Na Escola Municipal Pedro Aleixo, no Bairro Flávio Marques Lisboa, no Barreiro, a notícia da instalação é bem-vinda, mas não deixa de despertar desconfiança na direção. “Toda medida para ajudar a conter a violência é boa, mas resta saber como será a implantação desses aparelhos. A escola é muito vulnerável, com apenas um vigilante para controlar dois portões, e tem muros baixos. A segurança é uma das nossas prioridades, mas temos outras também urgentes, como mais áreas de lazer e a reforma do parque infantil, que poderiam ser beneficiadas com essa verba”, disse a diretora Ana Lúcia de Oliveira.
Escola transformada em fortaleza
Muros de mais de três metros de altura cercam a Escola Municipal Santos Dumont, no Bairro Santa Efigênia, na Região Leste de Belo Horizonte. Nos pátios e quadras da instituição, toda a movimentação é registrada por duas câmeras e por funcionários equipados com radiocomunicadores. E, na portaria, um agente registra a entrada de todos os visitantes. Até o fim do ano, a unidade de ensino ainda vai receber detectores de metais, graças à lei sancionada na última semana pelo prefeito Marcio Lacerda. Apesar de todo o aparato, o clima não é de segurança no local. “Sentimos falta de um profissional treinado e especializado para abordar os alunos. Não dá para pensar na escola como um aeroporto ou um banco, onde as pessoas são revistadas. É preciso um tratamento mais educativo, com foco pedagógico”, diz o diretor Carlos Lúcio Generoso.
Os episódios de violência são narrados por alunos e professores da escola que, amedrontados, apoiam a instalação de detectores. “Já vi colegas com estilete na mochila e até boatos de que havia armas. Sempre presencio brigas na saída da aula e acho que tudo o que vier para dar mais segurança será muito bom”, conta a aluna do 9º ano do ensino fundamental Camila Teixeira Lopes, de 15 anos. A professora de inglês Carla Brandão, que já foi agredida na porta da escola, também recebe bem a medida e ainda cobra mais ações do poder público. “Na nossa escola não há arma, há indisciplina. E falta uma providência efetiva do governo para solucionar os casos e evitar que eles se agravem. Os pais não assumem a responsabilidade deles, os órgãos da Justiça não se posicionam e o poder público faz o quê? Manda um detector de metal? Confesso que acho pouco.”
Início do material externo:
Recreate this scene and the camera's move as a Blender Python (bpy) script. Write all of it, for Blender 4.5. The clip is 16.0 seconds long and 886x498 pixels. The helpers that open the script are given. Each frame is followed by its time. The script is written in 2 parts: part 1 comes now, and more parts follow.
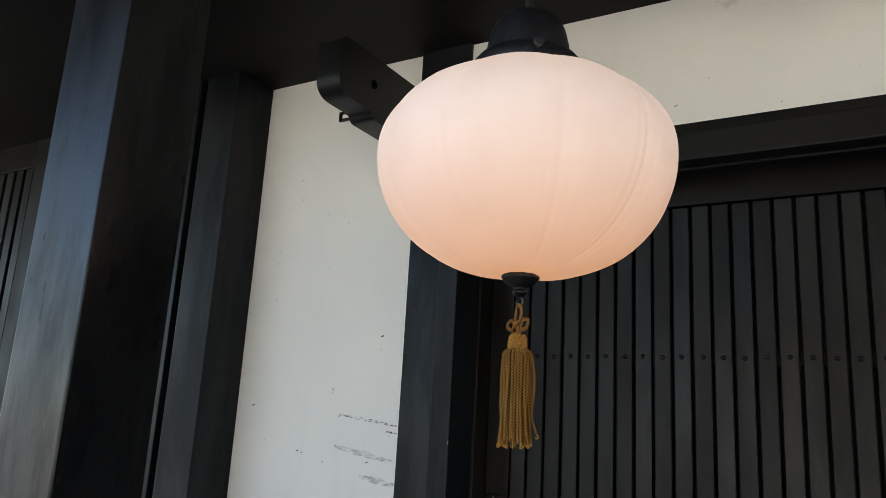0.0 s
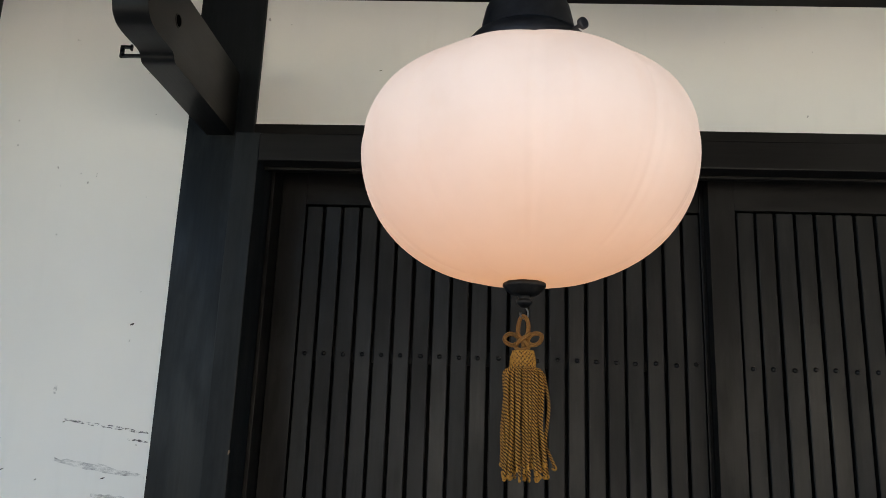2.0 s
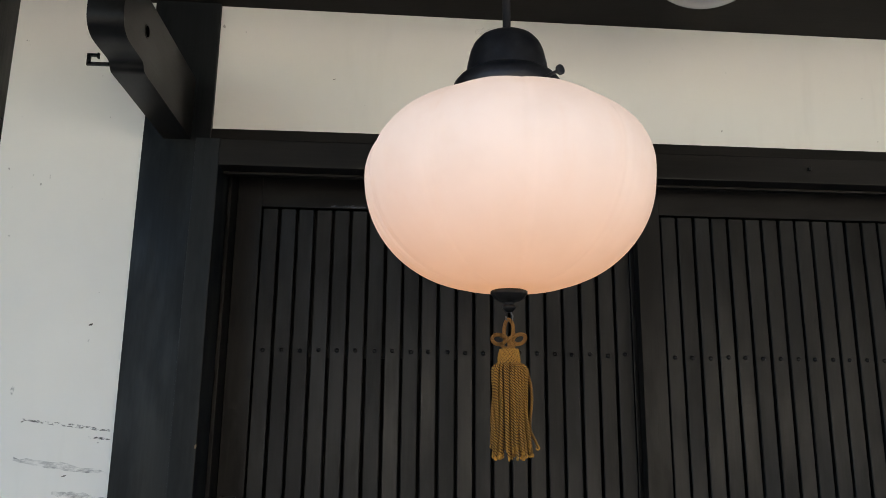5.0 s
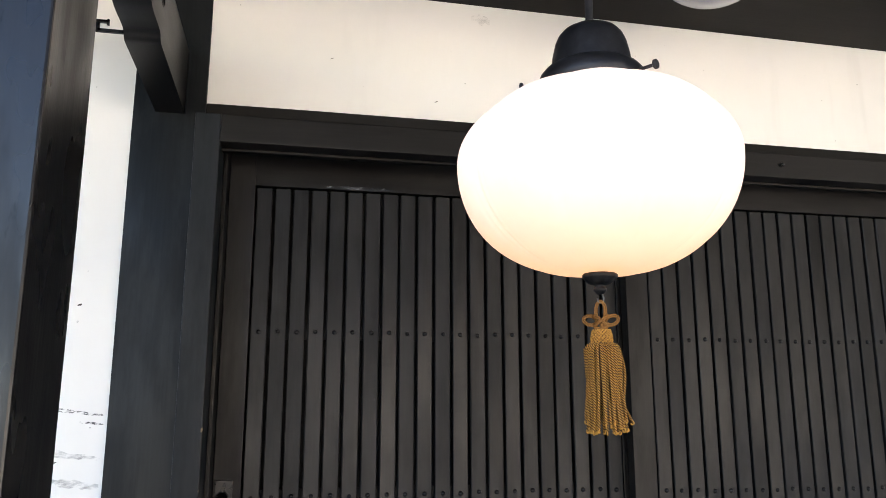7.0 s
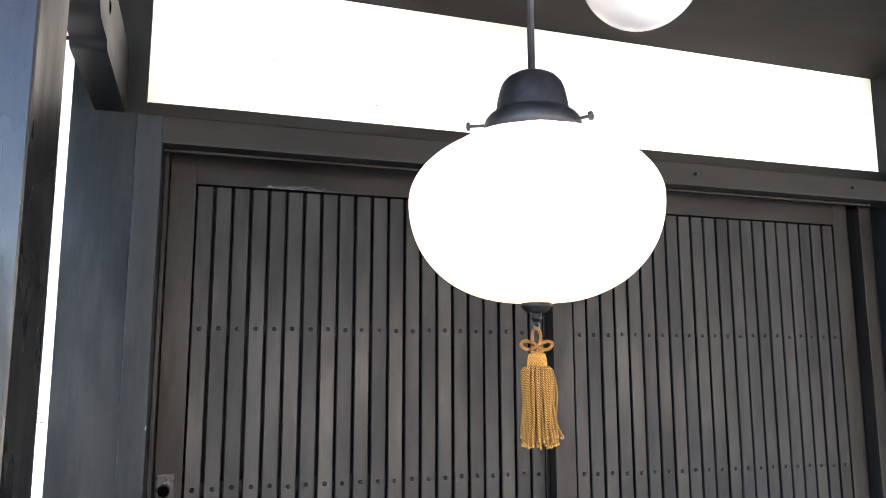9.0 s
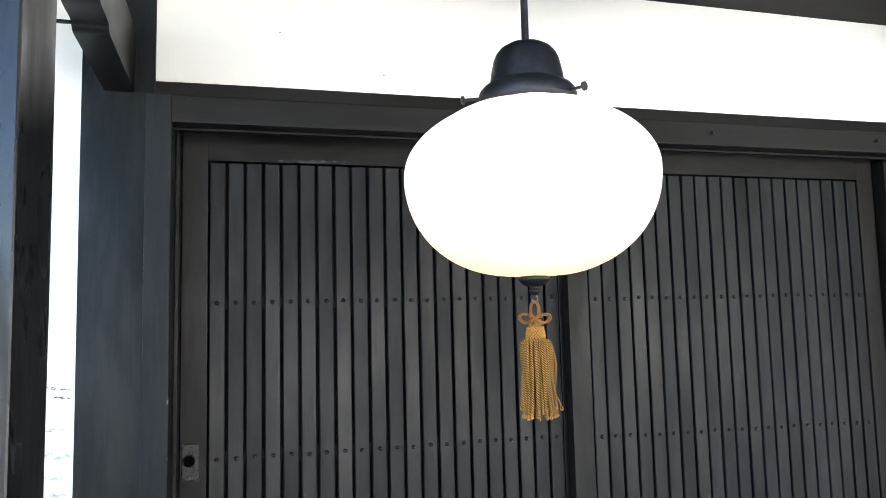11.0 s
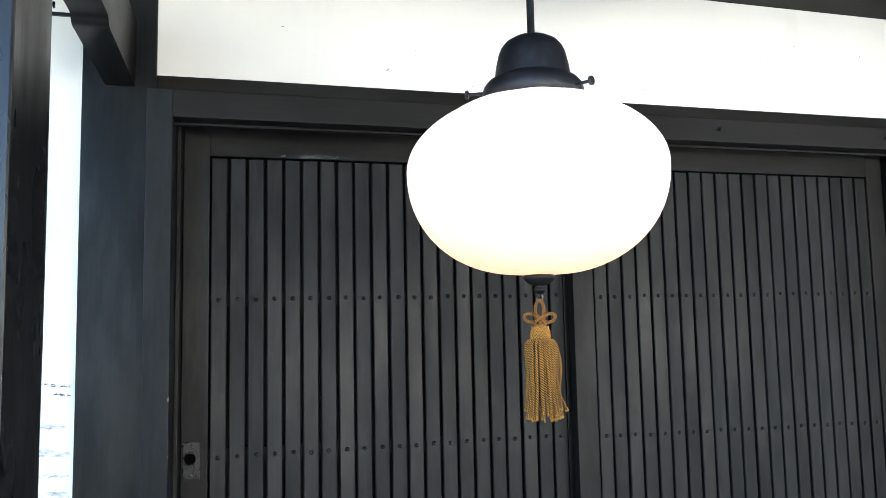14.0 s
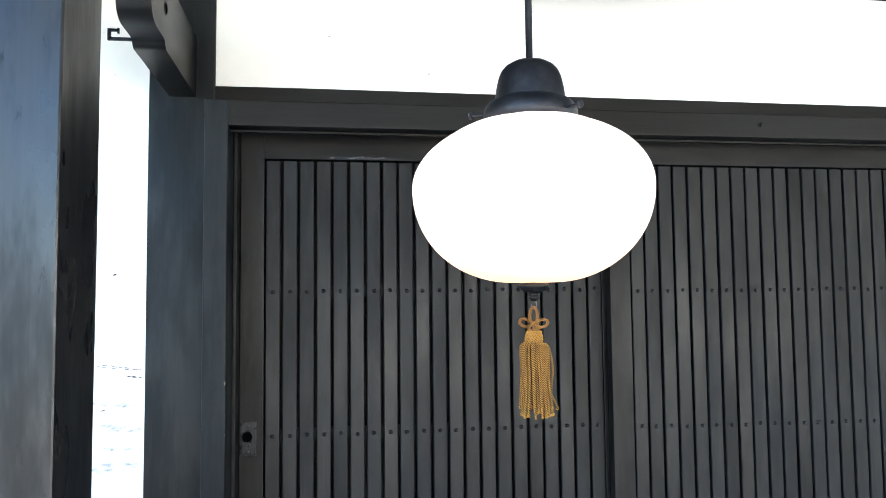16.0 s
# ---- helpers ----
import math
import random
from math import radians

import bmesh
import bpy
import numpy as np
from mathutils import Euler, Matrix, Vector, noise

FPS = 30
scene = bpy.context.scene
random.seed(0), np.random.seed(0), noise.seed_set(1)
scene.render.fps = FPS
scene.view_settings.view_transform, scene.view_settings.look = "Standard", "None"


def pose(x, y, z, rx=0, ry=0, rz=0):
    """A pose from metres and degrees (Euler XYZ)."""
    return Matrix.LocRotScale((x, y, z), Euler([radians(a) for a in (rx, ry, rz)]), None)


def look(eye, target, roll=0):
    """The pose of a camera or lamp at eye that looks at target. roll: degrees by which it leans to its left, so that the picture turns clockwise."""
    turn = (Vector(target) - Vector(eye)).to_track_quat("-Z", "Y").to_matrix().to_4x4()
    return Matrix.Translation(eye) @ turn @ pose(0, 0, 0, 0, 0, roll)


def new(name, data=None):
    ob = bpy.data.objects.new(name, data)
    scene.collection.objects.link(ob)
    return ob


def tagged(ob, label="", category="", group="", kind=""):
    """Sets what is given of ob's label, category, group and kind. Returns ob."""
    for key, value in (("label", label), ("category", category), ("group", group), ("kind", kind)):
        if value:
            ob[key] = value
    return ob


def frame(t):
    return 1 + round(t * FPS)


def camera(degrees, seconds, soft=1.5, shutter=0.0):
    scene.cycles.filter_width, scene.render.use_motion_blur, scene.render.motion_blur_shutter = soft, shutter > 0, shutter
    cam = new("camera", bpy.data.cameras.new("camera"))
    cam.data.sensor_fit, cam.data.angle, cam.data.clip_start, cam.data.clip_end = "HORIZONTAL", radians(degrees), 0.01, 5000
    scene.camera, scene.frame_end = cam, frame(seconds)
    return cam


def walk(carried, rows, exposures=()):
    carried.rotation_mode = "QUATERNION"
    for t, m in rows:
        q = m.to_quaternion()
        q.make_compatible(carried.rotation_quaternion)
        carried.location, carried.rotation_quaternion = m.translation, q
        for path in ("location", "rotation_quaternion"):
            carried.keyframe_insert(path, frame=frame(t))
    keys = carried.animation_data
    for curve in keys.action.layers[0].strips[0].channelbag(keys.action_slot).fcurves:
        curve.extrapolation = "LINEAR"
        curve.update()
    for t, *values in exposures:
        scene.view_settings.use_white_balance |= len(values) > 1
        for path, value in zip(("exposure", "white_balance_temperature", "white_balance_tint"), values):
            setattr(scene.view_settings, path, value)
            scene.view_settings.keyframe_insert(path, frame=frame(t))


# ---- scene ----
cam = camera(61.0, 16.0, soft=0.8)
PATH = [
    (0, (-0.38, 0.046, 1.272), (-1.39, 1.713, 1.72), 3.3),
    (0.5, (-0.499, 0.062, 1.273), (-1.386, 1.797, 1.725), 4.6),
    (1, (-0.591, 0.054, 1.286), (-1.275, 1.88, 1.728), 4.8),
    (1.5, (-0.713, 0.062, 1.297), (-1.082, 1.975, 1.745), 3.0),
    (2, (-0.791, 0.065, 1.301), (-0.89, 2.011, 1.749), 2.1),
    (2.5, (-0.817, 0.044, 1.3), (-0.755, 1.995, 1.738), 1.0),
    (3, (-0.822, 0.033, 1.304), (-0.689, 1.984, 1.722), 0.1),
    (3.5, (-0.823, 0.034, 1.302), (-0.692, 1.985, 1.725), 0.1),
    (4, (-0.845, 0.004, 1.303), (-0.722, 1.953, 1.732), 0.5),
    (6.5, (-1.029, -0.072, 1.291), (-0.752, 1.867, 1.697), 0.3),
    (7, (-1.123, -0.04, 1.292), (-0.725, 1.881, 1.679), -0.0),
    (7.5, (-1.172, -0.037, 1.294), (-0.628, 1.85, 1.671), -0.3),
    (8, (-1.189, -0.045, 1.309), (-0.594, 1.828, 1.685), -0.2),
    (8.5, (-1.188, -0.087, 1.332), (-0.57, 1.783, 1.677), -0.1),
    (9, (-1.183, -0.124, 1.361), (-0.581, 1.76, 1.661), -0.1),
    (11.5, (-1.134, -0.144, 1.381), (-0.616, 1.778, 1.574), -1.6),
    (12, (-1.133, -0.139, 1.378), (-0.618, 1.784, 1.572), -1.6),
    (12.5, (-1.138, -0.127, 1.38), (-0.62, 1.795, 1.57), -1.4),
    (13, (-1.141, -0.118, 1.375), (-0.621, 1.804, 1.565), -1.2),
    (13.5, (-1.137, -0.119, 1.382), (-0.624, 1.805, 1.573), -1.2),
    (14, (-1.133, -0.125, 1.385), (-0.618, 1.798, 1.572), -1.2),
    (14.5, (-1.132, -0.12, 1.38), (-0.662, 1.814, 1.576), -1.7),
    (15, (-1.128, -0.127, 1.392), (-0.673, 1.808, 1.606), -1.1),
    (15.5, (-1.087, -0.195, 1.414), (-0.663, 1.75, 1.607), -0.8),
    (16, (-1.041, -0.247, 1.421), (-0.742, 1.726, 1.554), -0.6),
]
EXPOSURES = [
    (0.0, 1.69, 7850, 8), (3.8, 1.67, 7900, 9), (6.5, 2.10, 8000, 10), (7.0, 2.70, 7800, 14), (8.0, 3.32, 7600, 15),
    (9.0, 3.80, 7400, 14), (11.5, 3.14, 6750, 6), (15.0, 3.03, 6700, 5), (16.0, 3.36, 6700, 5),
]
walk(cam, [(t, look(eye, target, roll)) for t, eye, target, roll in PATH], EXPOSURES)

# ---- daylight: open sky over the street, the sun stands behind the house ----
SUN_UP, SUN_ROUND = radians(52), radians(15)
world = bpy.data.worlds.new("sky")
scene.world = world
world.use_nodes = True
wn = world.node_tree.nodes
sky = wn.new("ShaderNodeTexSky")
sky.sky_type, sky.sun_disc = "NISHITA", False
sky.sun_elevation, sky.sun_rotation = SUN_UP, SUN_ROUND
sky.air_density, sky.dust_density, sky.ozone_density = 0.7, 0.2, 4.0
wn["Background"].inputs["Strength"].default_value = 0.15
world.node_tree.links.new(sky.outputs[0], wn["Background"].inputs["Color"])

sun_data = bpy.data.lights.new("sun", "SUN")
sun_data.energy, sun_data.angle, sun_data.color = 5.0, radians(0.6), (1.0, 0.95, 0.88)
sun = new("sun", sun_data)
toward = Vector((math.sin(SUN_ROUND) * math.cos(SUN_UP), math.cos(SUN_ROUND) * math.cos(SUN_UP), math.sin(SUN_UP)))
sun.matrix_world = look(toward * 30, (0, 0, 0))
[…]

Preocupado com as estatísticas de violência nos ambientes de ensino – a Polícia Militar atuou em 4,3 mil ocorrências em escolas mineiras entre 2008 a 2010 –, a Federação das Associações de Pais e Alunos das Escolas Públicas de Minas Gerais (Fapaemg) é favorável aos detectores. “Lamentamos a necessidade desses equipamentos, mas apoiamos a instalação. Sabemos que eles não vão resolver 100% o problema, mas já é um início. Precisamos deixar de lado a hipocrisia e reconhecer que a situação é grave e que não há escola imune à violência”, diz o presidente da entidade, Mário de Assis.
Com opiniões contrárias, especialistas em segurança pública e o Sindicato dos Trabalhadores em Educação da Rede Pública Municipal de Belo Horizonte (Sind-Rede/BH) criticam a lei. “A medida é absurda, inoportuna e inadequada. Trata-se de uma típica legislação de pânico, que pretende isolar a escola da comunidade. O problema da violência na escola não envolve armas, e sim agressão físicas, verbais e depredação do patrimônio”, defende Luiz Flávio Sapori, professor do curso de ciências sociais da PUC Minas.
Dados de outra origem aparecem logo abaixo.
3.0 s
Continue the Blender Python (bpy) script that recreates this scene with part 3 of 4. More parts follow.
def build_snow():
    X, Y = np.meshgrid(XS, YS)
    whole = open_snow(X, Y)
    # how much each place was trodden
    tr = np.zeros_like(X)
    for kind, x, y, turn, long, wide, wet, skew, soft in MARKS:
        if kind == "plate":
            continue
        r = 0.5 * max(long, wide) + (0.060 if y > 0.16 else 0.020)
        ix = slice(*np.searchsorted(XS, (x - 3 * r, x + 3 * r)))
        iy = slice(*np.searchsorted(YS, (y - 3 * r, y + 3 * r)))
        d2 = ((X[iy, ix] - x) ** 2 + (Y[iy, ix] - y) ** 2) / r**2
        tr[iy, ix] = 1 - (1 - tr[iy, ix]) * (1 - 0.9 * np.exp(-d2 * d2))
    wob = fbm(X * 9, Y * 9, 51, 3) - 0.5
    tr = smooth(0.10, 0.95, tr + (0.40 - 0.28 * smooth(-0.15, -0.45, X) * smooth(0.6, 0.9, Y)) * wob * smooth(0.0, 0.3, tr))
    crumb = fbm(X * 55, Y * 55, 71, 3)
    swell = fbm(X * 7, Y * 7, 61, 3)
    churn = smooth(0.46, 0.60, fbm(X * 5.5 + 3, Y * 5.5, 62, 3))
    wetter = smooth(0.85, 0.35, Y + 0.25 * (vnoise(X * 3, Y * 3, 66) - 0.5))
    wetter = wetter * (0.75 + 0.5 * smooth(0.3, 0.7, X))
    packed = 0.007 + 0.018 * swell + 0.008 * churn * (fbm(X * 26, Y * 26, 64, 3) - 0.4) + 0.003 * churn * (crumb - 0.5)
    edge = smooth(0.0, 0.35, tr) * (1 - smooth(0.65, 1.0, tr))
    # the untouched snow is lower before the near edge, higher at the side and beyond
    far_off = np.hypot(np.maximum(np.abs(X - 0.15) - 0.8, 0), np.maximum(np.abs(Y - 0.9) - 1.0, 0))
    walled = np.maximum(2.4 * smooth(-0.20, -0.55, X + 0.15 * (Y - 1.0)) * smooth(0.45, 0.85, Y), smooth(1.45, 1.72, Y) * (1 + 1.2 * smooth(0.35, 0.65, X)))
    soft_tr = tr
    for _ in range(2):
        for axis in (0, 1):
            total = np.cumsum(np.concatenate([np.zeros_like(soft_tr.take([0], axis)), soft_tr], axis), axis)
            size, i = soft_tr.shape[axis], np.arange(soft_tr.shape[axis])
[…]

Para o Sind-Rede/BH, a medida é “marqueteira” e vai trazer transtornos. “A entrada nas portarias será feita de maneira individual, o que vai gerar filas imensas. Quem vai garantir a segurança dos jovens do lado de fora das escolas? E quem vai manusear esses equipamentos e revistar os alunos em caso de problema? Não temos servidores para essas tarefas. Essa lei é apenas uma resposta ao massacre de Realengo”, declara critica a diretora-administrativa do sindicato, Andréa Carla Ferreira.
E ainda faltam as garrafas de vidro
Não bastassem as novas leis cheias de polêmicas e versões, Belo Horizonte ainda tem na fila projetos que mal saíram da Câmara e já são criticados pela falta de coerência. Um exemplo é a proposta que proíbe o uso de garrafas de vidro em casas noturnas da capital, aprovado em votação definitiva no início do mês pelo Legislativo. O controle seria uma forma de reduzir riscos em uma possível briga. Mas o projeto, considerado inócuo diante dos inúmeros materiais que poderiam ser usados por eventuais brigões, ainda abre controvérsia ao incentivar o uso de copos de plásticos e a produção de lixo não biodegradável na cidade, que recentemente baniu as sacolas plásticas sob o argumento de proteger o meio ambiente.
O projeto, do vereador Paulinho Motorista (PSL), aguarda sanção do prefeito Marcio Lacerda. Apesar da emenda que restringe a proibição a locais com cobrança de entrada, destinados à apresentação de shows artísticos e eventos esportivos, o texto é alvo de protestos e críticas. Para o Sindicato de Hotéis, Restaurantes, Bares e Similares da Grande BH, a proposta é inconstitucional e pode gerar prejuízos de até R$ 1 milhão às casas noturnas.